USENIX Security may not be the most glamorous security conference today, but I cannot remember the last time I've looked over the proceedings and said oh well, nothing interesting happened this year. And USENIX Security '18 is no exception.
USENIX graciously publishes all the papers presented at the conferences that it organizes, and the proceedings of USENIX Security '18 were just published. What better to do on a hot August afternoon, right?
There is plenty of interesting reading material in there, but eight papers in particular caught my attention.
ACES: Automatic Compartments for Embedded Systems is a paper about an interesting (if not entirely novel) approach to isolating runtime components through compile-time analysis and enforcement. ACES is more finely-grained than Mbed uVisor, probably the most widely-deployed solution in its league, and MINION, described by Kim et al. .
Effective Detection of Multimedia Protocol Tunneling using Machine Learning is not necessarily surprising, and (like anything that uses machine learning lately) may turn out to be hard to reproduce, but it is thought-provoking. Tunneling covert data through whitelisted protocols has been touted not only as a potential solution for users under oppressive regimes or whistleblowers, but also as a way to work around commercial limitations, unfair dataplans, or pseudo-open Internet plans, as promoted by some companies.
The Dangers of Key Reuse: Practical Attacks on IPsec IKE is interesting and practical (the work in the paper resulted in 4 CVEs, for 4 different vendors).
The Battle for New York: A Case Study of Applied Digital Threat Modeling at the Enterprise Level is interesting for the same reason: it's a very practical paper. While its results are inherently less definitive than the previous one's, it's nonetheless an interesting read. It never hurts to see what others are doing.
FUZE: Towards Facilitating Exploit Generation for Kernel Use-After-Free Vulnerabilities initially looks like just another bit of incremental progress in the field of automatic exploit generation, but in-kernel UAF vulnerabilities are indeed among the hardest to figure out manually, and very challenging to exploit automatically. And yet these guys did it.
Return of Bleichenbacher's Oracle Threat (ROBOT) is a little depressing.
Malicious Management Unit: Why Stoppin Cache Attacks in Software is Harder Than You Think is interesting through its high-level approach. The paper includes only one proof of concept, via the MMU, but the authors propose additional methods in section 8.2.. The rabbit hole seems to run very deep.
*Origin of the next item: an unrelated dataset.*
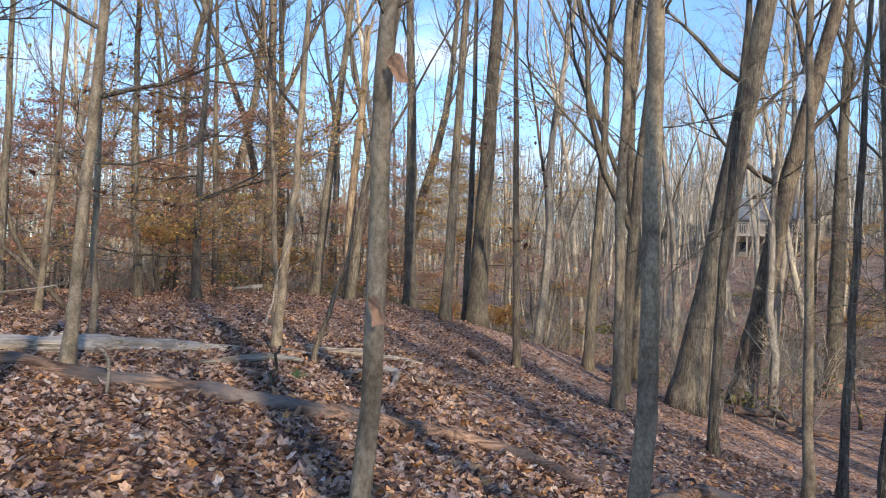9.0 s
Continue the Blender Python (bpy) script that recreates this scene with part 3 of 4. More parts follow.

The Guard's Dilemma: Efficient Code-Reuse Attacks Against Intel SGX presents a refined method of extracting data from Intel SGX enclaves by exploiting memory corruption vulnerabilities within enclave code. Several attacks in this class are already known, but unlike this one, they require high-privileges and are difficult to mount in a stealthy manner.
I am not one to recycle closing remarks, but in this case, I will make an exception (and I make it every time I talk or write about conferences). Never stop learning. We are at the forefront of human creation, though I don't hesitate to call it "human progress" just because I want to avoid using two tired tropes in the same paragraph. There is still very little responsibility that is legally enforced upon our profession. It's up to us to enforce it, and knowledge and understanding are the fabric of responsibility.
Your average "Proceedings of the Umpteenth Conference on Something Something" might make it seem like there is not much knowledge or understanding to gain from reading papers. Some of these papers in these proceedings, too, are "academic" in the negative sense of the word. But this is how almost every successful crypto attack that we can mount today started.